───── GIVEN DATA ─────
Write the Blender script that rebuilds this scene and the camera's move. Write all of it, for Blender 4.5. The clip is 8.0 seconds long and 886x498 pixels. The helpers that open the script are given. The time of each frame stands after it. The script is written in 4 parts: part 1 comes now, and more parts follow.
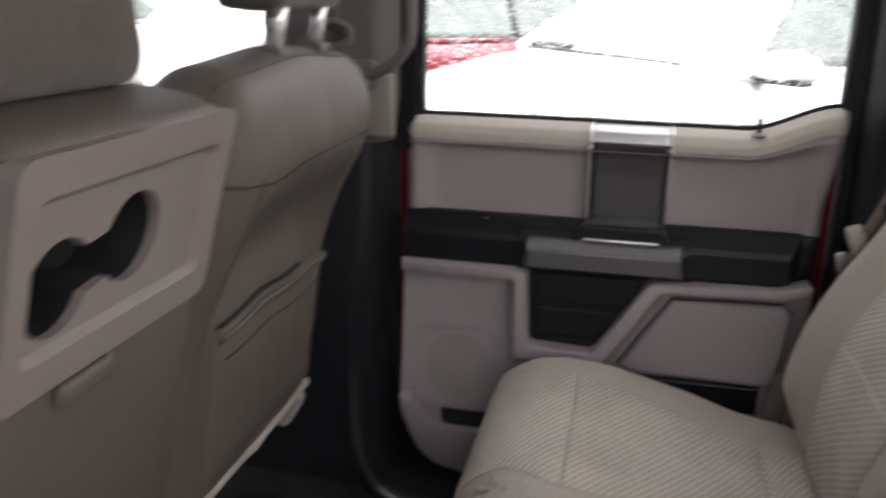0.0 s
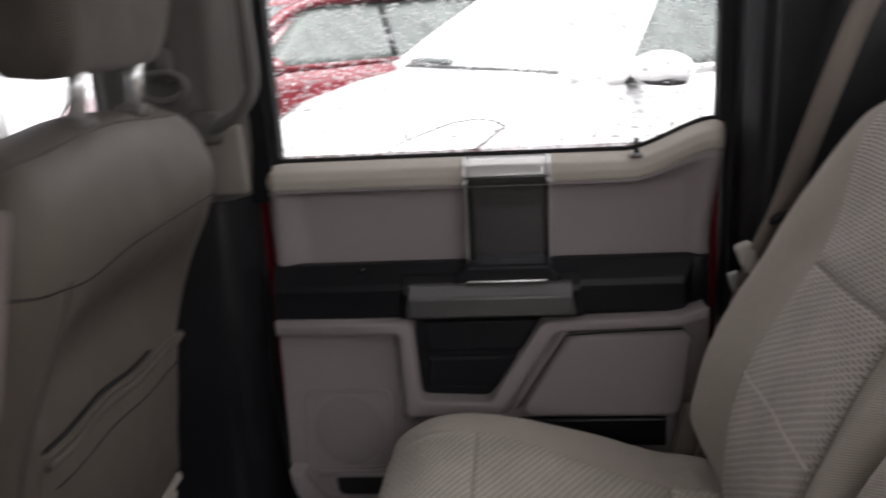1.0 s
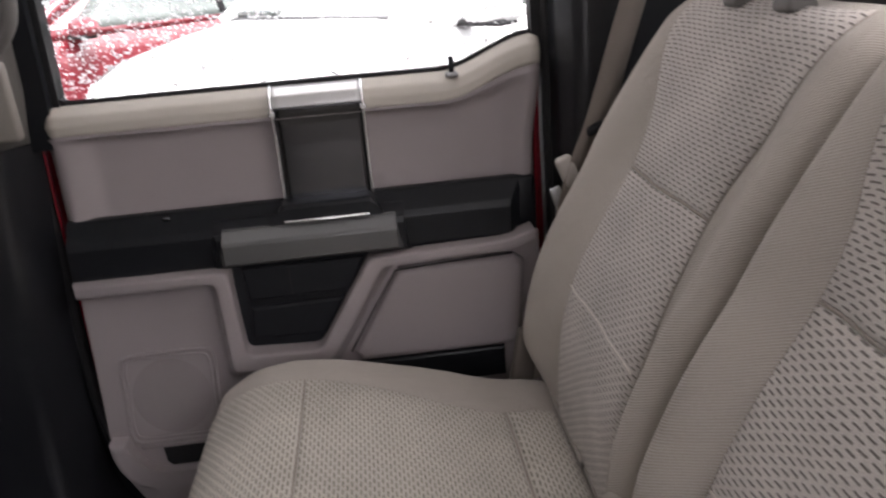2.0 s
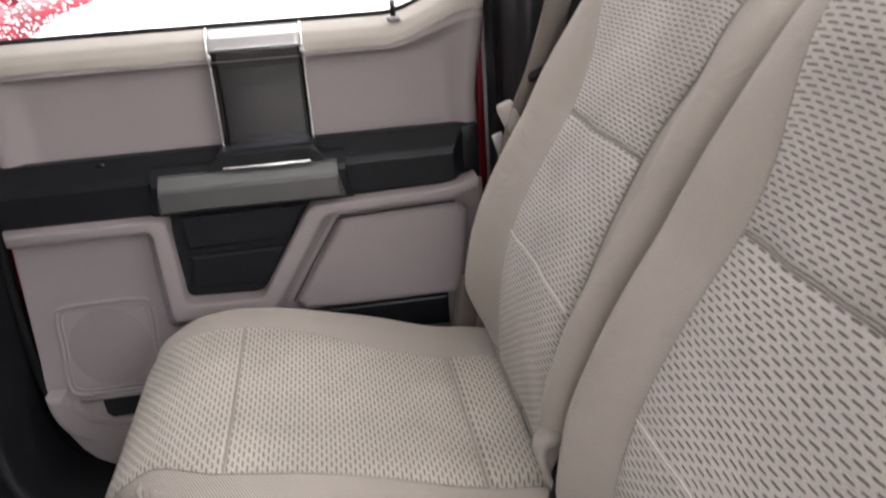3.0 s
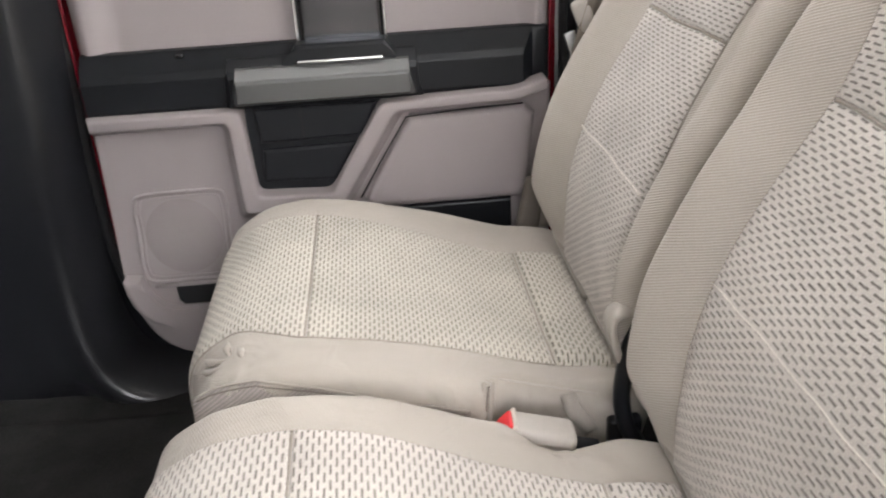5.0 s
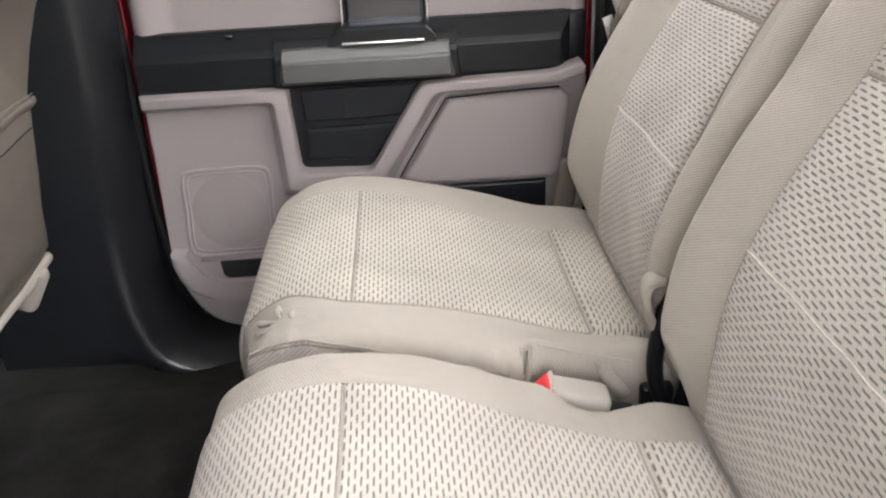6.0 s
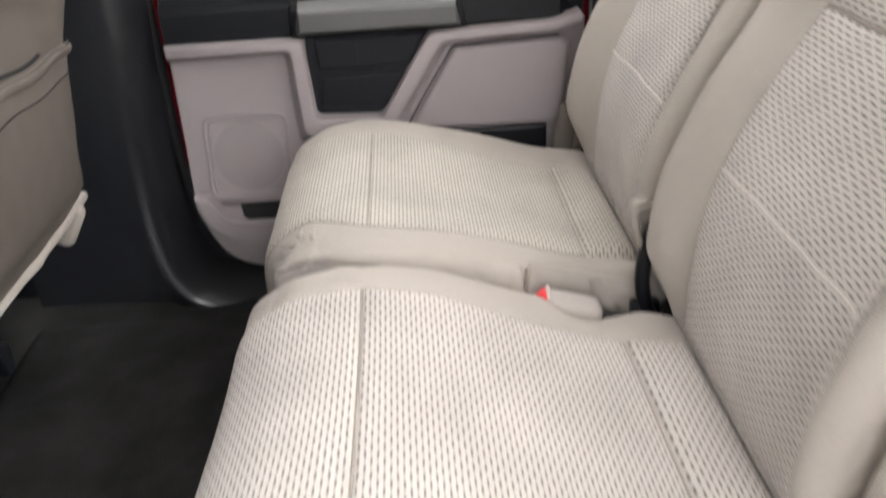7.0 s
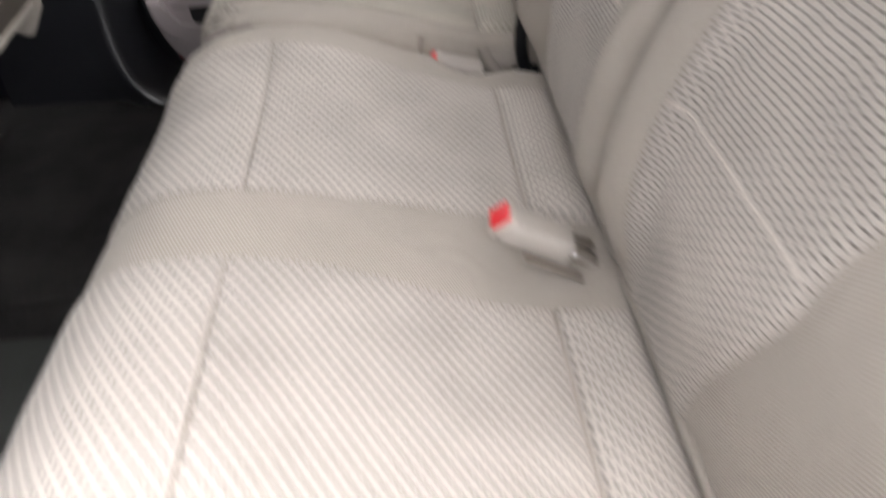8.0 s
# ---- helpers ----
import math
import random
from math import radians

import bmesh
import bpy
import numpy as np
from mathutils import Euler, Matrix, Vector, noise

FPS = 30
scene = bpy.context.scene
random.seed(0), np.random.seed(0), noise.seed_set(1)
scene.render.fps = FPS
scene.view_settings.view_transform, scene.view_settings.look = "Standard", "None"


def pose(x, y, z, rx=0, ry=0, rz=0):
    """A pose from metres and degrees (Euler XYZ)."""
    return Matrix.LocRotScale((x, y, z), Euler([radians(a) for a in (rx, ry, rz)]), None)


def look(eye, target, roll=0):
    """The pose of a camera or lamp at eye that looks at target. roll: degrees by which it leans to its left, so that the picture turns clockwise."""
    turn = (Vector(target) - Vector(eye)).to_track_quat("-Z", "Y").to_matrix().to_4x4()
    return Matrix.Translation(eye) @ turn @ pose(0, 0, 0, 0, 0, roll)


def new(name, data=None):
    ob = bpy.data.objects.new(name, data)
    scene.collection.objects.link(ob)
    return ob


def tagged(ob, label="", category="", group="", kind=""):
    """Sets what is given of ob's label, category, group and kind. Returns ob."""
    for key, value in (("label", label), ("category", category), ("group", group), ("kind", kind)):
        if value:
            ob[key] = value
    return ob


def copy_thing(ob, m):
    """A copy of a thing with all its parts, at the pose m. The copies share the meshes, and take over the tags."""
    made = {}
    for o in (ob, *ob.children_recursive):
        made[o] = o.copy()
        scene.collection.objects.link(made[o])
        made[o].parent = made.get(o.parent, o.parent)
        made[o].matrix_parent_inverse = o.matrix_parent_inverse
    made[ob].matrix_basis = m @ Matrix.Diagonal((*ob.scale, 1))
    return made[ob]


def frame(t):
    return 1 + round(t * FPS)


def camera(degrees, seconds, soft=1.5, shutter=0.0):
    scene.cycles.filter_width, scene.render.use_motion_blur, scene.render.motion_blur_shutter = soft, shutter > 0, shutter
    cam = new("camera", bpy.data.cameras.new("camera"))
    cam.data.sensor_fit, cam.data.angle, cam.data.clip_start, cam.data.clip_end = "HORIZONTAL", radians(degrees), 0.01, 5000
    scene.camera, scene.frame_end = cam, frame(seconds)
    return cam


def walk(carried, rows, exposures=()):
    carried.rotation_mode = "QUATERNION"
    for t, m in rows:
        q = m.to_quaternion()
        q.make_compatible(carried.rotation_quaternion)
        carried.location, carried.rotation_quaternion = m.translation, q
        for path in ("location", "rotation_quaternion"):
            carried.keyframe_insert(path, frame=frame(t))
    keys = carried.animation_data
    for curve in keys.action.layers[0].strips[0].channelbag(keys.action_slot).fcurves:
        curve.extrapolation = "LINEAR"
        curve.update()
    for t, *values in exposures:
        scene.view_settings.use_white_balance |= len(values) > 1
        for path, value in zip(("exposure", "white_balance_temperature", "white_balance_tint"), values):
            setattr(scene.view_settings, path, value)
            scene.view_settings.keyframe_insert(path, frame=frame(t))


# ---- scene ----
cam = camera(56.4, 8.0, soft=1.9, shutter=0.9)
# seconds, eye, target, roll
PATH = [
    (0, (0.052, -0.544, 0.972), (-0.365, 1.324, 0.393), 1.0),
    (0.5, (0.039, -0.475, 0.995), (-0.196, 1.427, 0.422), 0.1),
    (1, (0.081, -0.413, 0.995), (-0.116, 1.5, 0.447), -3.4),
    (1.5, (0.116, -0.354, 0.941), (0.142, 1.554, 0.342), -5.3),
    (2, (0.131, -0.354, 0.931), (0.268, 1.529, 0.27), -5.0),
    (3.5, (0.151, -0.368, 0.883), (0.396, 1.452, 0.09), -3.8),
    (4, (0.136, -0.381, 0.864), (0.352, 1.423, 0.027), -3.6),
    (4.5, (0.118, -0.392, 0.862), (0.285, 1.404, -0.003), -3.5),
    (6, (0.078, -0.447, 0.853), (0.144, 1.348, -0.026), -3.2),
    (6.5, (0.076, -0.489, 0.853), (0.123, 1.293, -0.054), -3.5),
    (7, (0.07, -0.547, 0.85), (0.116, 1.215, -0.096), -3.7),
    (7.5, (0.108, -0.668, 0.837), (0.114, 1.02, -0.235), -5.0),
    (8, (0.16, -0.779, 0.82), (0.213, 0.81, -0.394), -3.6),
]
# seconds, stops, kelvin, tint
EXPOSURES = [(0, 2.45, 6500, 15), (0.5, 2.45, 6500, 15), (1, 1.85, 6500, 16), (1.5, 1.57, 6500, 18), (2, 2.52, 6500, 18), (3.5, 3.28, 6500, 13), (4, 3.38, 6500, 11), (4.5, 3.68, 6500, 11), (6, 3.88, 6500, 11), (7, 3.78, 6500, 12), (7.5, 3.55, 6500, 12), (8, 2.99, 6500, 13)]
walk(cam, [(t, look(eye, target, roll)) for t, eye, target, roll in PATH], EXPOSURES)

# ---- light: a bright overcast winter day ----
SUN_HIGH, SUN_ROUND = 64.0, 150.0
world = bpy.data.worlds.new("overcast_sky")
scene.world = world
world.use_nodes = True
wn, wl = world.node_tree.nodes, world.node_tree.links
sky = wn.new("ShaderNodeTexSky")
sky.sky_type, sky.sun_disc = "NISHITA", False
sky.sun_elevation, sky.sun_rotation = radians(SUN_HIGH), radians(SUN_ROUND)
sky.air_density, sky.dust_density = 1.0, 6.0
pale = wn.new("ShaderNodeHueSaturation")
pale.inputs["Saturation"].default_value = 0.12
wl.new(sky.outputs[0], pale.inputs["Color"])
wl.new(pale.outputs[0], wn["Background"].inputs["Color"])
wn["Background"].inputs["Strength"].default_value = 0.15
sun = new("sun", bpy.data.lights.new("sun", "SUN"))
sun.data.energy, sun.data.angle, sun.data.color = 0.15, radians(40), (1.0, 0.97, 0.93)
sun.matrix_world = look((6 * math.sin(radians(SUN_ROUND)) * math.cos(radians(SUN_HIGH)), 6 * math.cos(radians(SUN_ROUND)) * math.cos(radians(SUN_HIGH)), 6 * math.sin(radians(SUN_HIGH))), (0, 0, 0))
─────
WORK TO COMPLETE -
Tally up the lines holding the string "label" in this listing, and report the total alone.

THE OUTPUT -
3